Certo, il governo é interessato a calmare le acque perché sa che di fronte ad una mobilitazione generale dei produttivi non resisterebbe un secondo al potere. Quindi, sicuramente, cercherà di soddisfare parzialmente le richieste di una o due categorie per rompere il fronte e farà promesse alle altre in attesa che si stanchino e tornino a casa. Chi guida la protesta di ogni categoria ha due scelte: (1) o tira la mobilitazione sperando di essere quella che becca soddisfazione, differenziandosi dalle altre; (2) capisce che il governo ha un limite assoluto nel poter soddisfare i produttivi e tira la mobilitazione con la finalità di buttar giù governo stesso e sistema.
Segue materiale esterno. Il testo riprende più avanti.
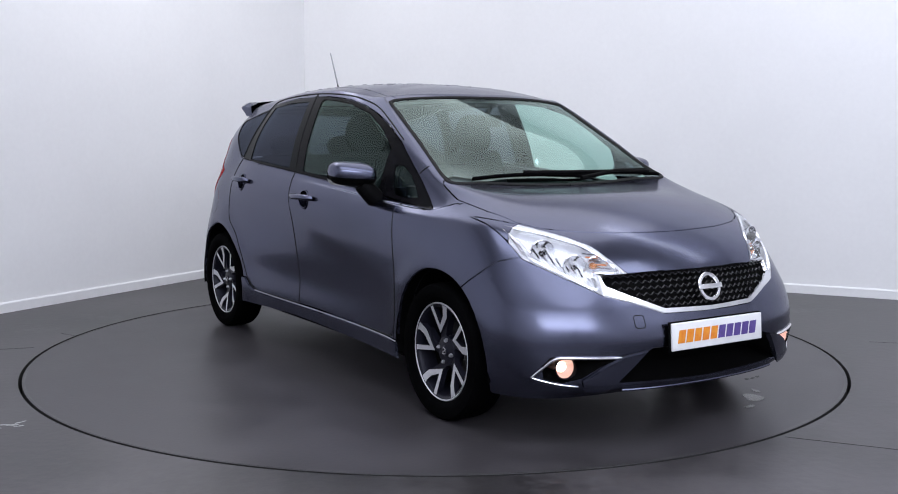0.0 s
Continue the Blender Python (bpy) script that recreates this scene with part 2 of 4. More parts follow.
part("plate_gap", bm, GAP, turntable, smooth=False)
bm = bmesh.new()
lathe(bm, [(TABLE_R - .016, .0003), (TABLE_R - .016, .0010), (TABLE_R - .008, .0010), (TABLE_R - .008, .0002)], 160, "Z")
part("rim_band", bm, mottle(material("worn_steel_edge", (0.16, 0.16, 0.16), 0.4, 0.6), (0.05, 0.05, 0.05), (0.09, 0.09, 0.09), (4, 60), 0.02), turntable, "worn steel edge band")

for k, (a, c) in enumerate((((1.44, -1.745), (4.9, -3.27)), ((-2.33, .02), (-4.6, -.70)), ((-2.32, .44), (-2.21, .365)), ((2.6, .2), (6.2, -.6)))):
    a, c = Vector((*a, 0)), Vector((*c, 0))
    d = (c - a).normalized()
    w = Vector((-d.y, d.x, 0)) * .0018
    bm = bmesh.new()
    slab(bm, [a - w, c - w, c + w, a + w], (0, 0, .0009))
    tagged(finish("floor_joint", bm, GAP, smooth=False), "thin dark joint in the concrete floor", "joint", kind="structure")
for k, (x, y, rx, ry, t) in enumerate(((-1.83, -1.57, .045, .010, 10), (-1.79, -1.53, .02, .008, 60), (-1.86, -1.60, .03, .006, 150), (-1.77, -1.585, .016, .006, 20))):
    tagged(finish("floor_scuff", flat_patch(40 + k, x, y, rx, ry, t, 16, .45), SCUFF, smooth=False), "pale scuffed patch on the concrete floor", "scuff", kind="structure")

from mathutils.bvhtree import BVHTree

# ---- the car: its skin is spanned by lines that run round it from the nose to the tail ----
car = tagged(new("car"), "grey metallic five-door hatchback on a turntable, fog lamps lit", "car")
# each line: places from the middle of the nose round the left side to the middle of the tail
LINES = []


def line(*pts):
    LINES.append([Vector(p) for p in pts])


# lower edge
line((2.02, 0, .215), (2.00, .30, .215), (1.93, .53, .20), (1.83, .70, .19), (1.65, .80, .19), (1.30, .815, .20), (.93, .815, .205), (.35, .788, .212),
     (-.25, .787, .222), (-.93, .82, .212), (-1.30, .81, .215), (-1.64, .79, .215), (-1.81, .70, .222), (-1.885, .49, .262), (-1.90, .2, .300), (-1.905, 0, .31))
# bumper foot and sill
line((2.075, 0, .262), (2.055, .30, .262), (1.985, .55, .262), (1.86, .735, .27), (1.66, .826, .28), (1.30, .836, .28), (.93, .818, .285), (.35, .793, .288),
     (-.25, .792, .290), (-.93, .826, .29), (-1.30, .832, .29), (-1.66, .810, .29), (-1.855, .71, .30), (-1.922, .47, .33), (-1.942, .2, .365), (-1.948, 0, .37))
# plate height
line((2.108, 0, .43), (2.085, .30, .43), (2.00, .565, .43), (1.865, .745, .43), (1.66, .838, .43), (1.30, .848, .43), (.93, .824, .43), (.35, .793, .43),
     (-.25, .792, .43), (-.93, .831, .44), (-1.30, .852, .44), (-1.66, .815, .44), (-1.85, .70, .45), (-1.935, .45, .46), (-1.968, .2, .465), (-1.975, 0, .465))
# under the grille
line((2.075, 0, .545), (2.048, .30, .55), (1.965, .56, .56), (1.83, .735, .56), (1.64, .830, .57), (1.30, .846, .58), (.93, .834, .58), (.35, .813, .58),
     (-.25, .813, .58), (-.93, .848, .60), (-1.30, .850, .60), (-1.655, .812, .59), (-1.845, .70, .59), (-1.925, .45, .59), (-1.962, .2, .59), (-1.970, 0, .59))
# top of the grille, foot of the head lamps
line((2.012, 0, .69), (1.985, .30, .692), (1.895, .54, .70), (1.77, .69, .71), (1.60, .80, .72), (1.30, .838, .74), (.93, .842, .74), (.35, .836, .74),
     (-.25, .836, .75), (-.93, .846, .76), (-1.30, .834, .76), (-1.635, .782, .75), (-1.79, .655, .73), (-1.870, .42, .71), (-1.900, .2, .70), (-1.910, 0, .70))
# front edge of the bonnet, shoulder
line((1.885, 0, .81), (1.865, .28, .815), (1.79, .50, .83), (1.69, .645, .845), (1.555, .742, .868), (1.28, .79, .858), (.93, .826, .86), (.35, .847, .87),
     (-.25, .847, .885), (-.90, .836, .90), (-1.24, .812, .90), (-1.59, .764, .89), (-1.755, .645, .87), (-1.838, .41, .86), (-1.868, .2, .86), (-1.88, 0, .86))
# middle of the bonnet
line((1.53, 0, .972), (1.51, .24, .969), (1.45, .44, .962), (1.40, .58, .955), (1.34, .69, .940), (1.17, .762, .902), (.90, .798, .905), (.35, .822, .945),
     (-.25, .824, .975), (-.85, .808, 1.0), (-1.19, .782, 1.0), (-1.53, .742, .985), (-1.715, .632, .975), (-1.812, .40, .965), (-1.845, .2, .965), (-1.855, 0, .965))
# scuttle and waistline
line((1.165, 0, .986), (1.15, .24, .992), (1.115, .45, 1.005), (1.075, .65, 1.034), (1.06, .698, 1.014), (1.08, .740, .938), (.86, .765, .94), (.35, .792, .982),
     (-.25, .798, 1.028), (-.80, .785, 1.06), (-1.14, .755, 1.075), (-1.46, .728, 1.07), (-1.655, .632, 1.075), (-1.748, .39, 1.075), (-1.785, .2, 1.075), (-1.795, 0, 1.075))
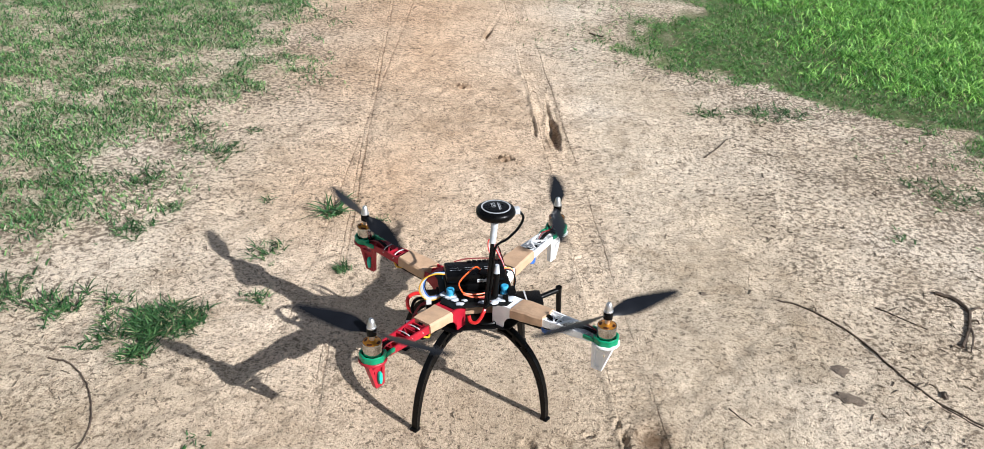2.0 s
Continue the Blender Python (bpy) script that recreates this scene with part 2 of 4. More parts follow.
STRAW = shader("dry_straw", (0.25, 0.195, 0.14), 0.9, vary=0.3, vscale=60, island=0.6)
CLOD = shader("soil_crumb", (0.40, 0.315, 0.225), 0.95, vary=0.2, vscale=200, island=0.45, bump=0.4)
BARK = shader("dead_stick", (0.085, 0.06, 0.042), 0.9, vary=0.35, vscale=90, bump=0.8, bscale=500)
DUNG = shader("damp_clod", (0.15, 0.115, 0.085), 0.95, vary=0.3, vscale=120, bump=0.9, bscale=400)
BLACK = shader("black_plastic", (0.0028, 0.0028, 0.0030), 0.30, spec=0.14, vary=0.25, vscale=60, bump=0.12, bscale=900)
SATIN = shader("satin_black", (0.0032, 0.0032, 0.0036), 0.40, spec=0.10, vary=0.3, vscale=50, bump=0.2, bscale=700)
BLADE = shader("carbon_black_blade", (0.007, 0.008, 0.011), 0.36, spec=0.22, vary=0.2, vscale=40)
RED = shader("red_nylon", (0.37, 0.009, 0.024), 0.42, vary=0.16, vscale=60, bump=0.15, bscale=600)
WHITE = shader("white_nylon", (0.88, 0.89, 0.89), 0.45, vary=0.08, vscale=70, bump=0.15, bscale=600)
TAPE = shader("brown_paper_tape", (0.51, 0.335, 0.21), 0.62, vary=0.14, vscale=55, bump=0.5, bscale=160)
GREEN = shader("green_plastic", (0.005, 0.255, 0.12), 0.38, vary=0.12, vscale=80)
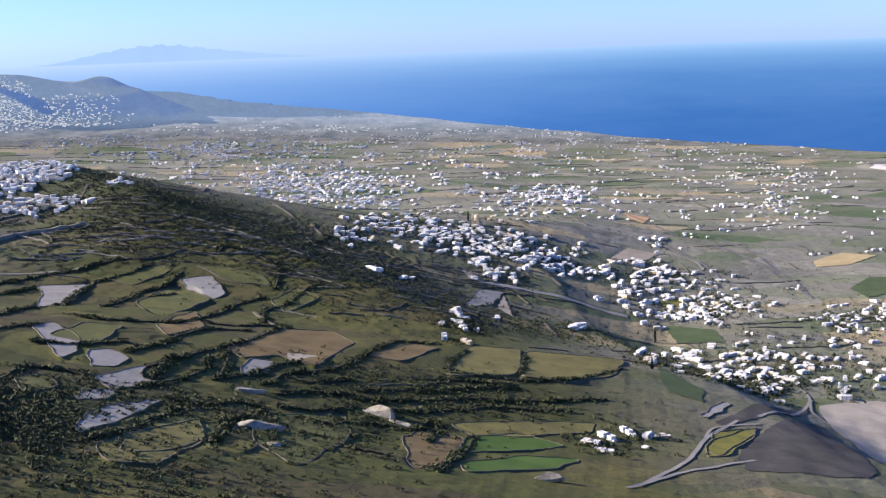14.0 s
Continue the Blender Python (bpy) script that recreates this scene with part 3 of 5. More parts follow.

So che é una decisione non facile per i singoli gruppi. La seconda opzione esce dal mandato di rappresentanza degli interessi tecnici degli associati di categoria. Ma, ripeto, la situazione é tale per cui o si decide così o non si porta a casa niente. E il problema generale per tutti gli italiani é che se chi produce ricchezza é impedito nel farlo, allora tutto il Paese va a rischio. E' proprio l'eccezionalità della situazione di un governo che uccide sistematicamente la creazione della ricchezza che impone una scelta fuori dall'ordinario ai diversi gruppi del popolo produttivo. E va aggiunto che i partiti che dovrebbero rappresentare in forma politica gli interessi produttivi stanno fermi, chi perso in onanismi, chi in giochini di vertice, chi sfiancato. Le categorie devono fare anche il lavoro che la politica non sta facendo. Per questo non é affatto poesia della rivoluzione chiedere alle categorie in mobilitazione (e alle altre, tipo gli industriali) di unirsi per ottenere un obiettivo politico comune, quello detto sopra, nei quattro punti. Se così, allora sarà 98, ma questa volta blu.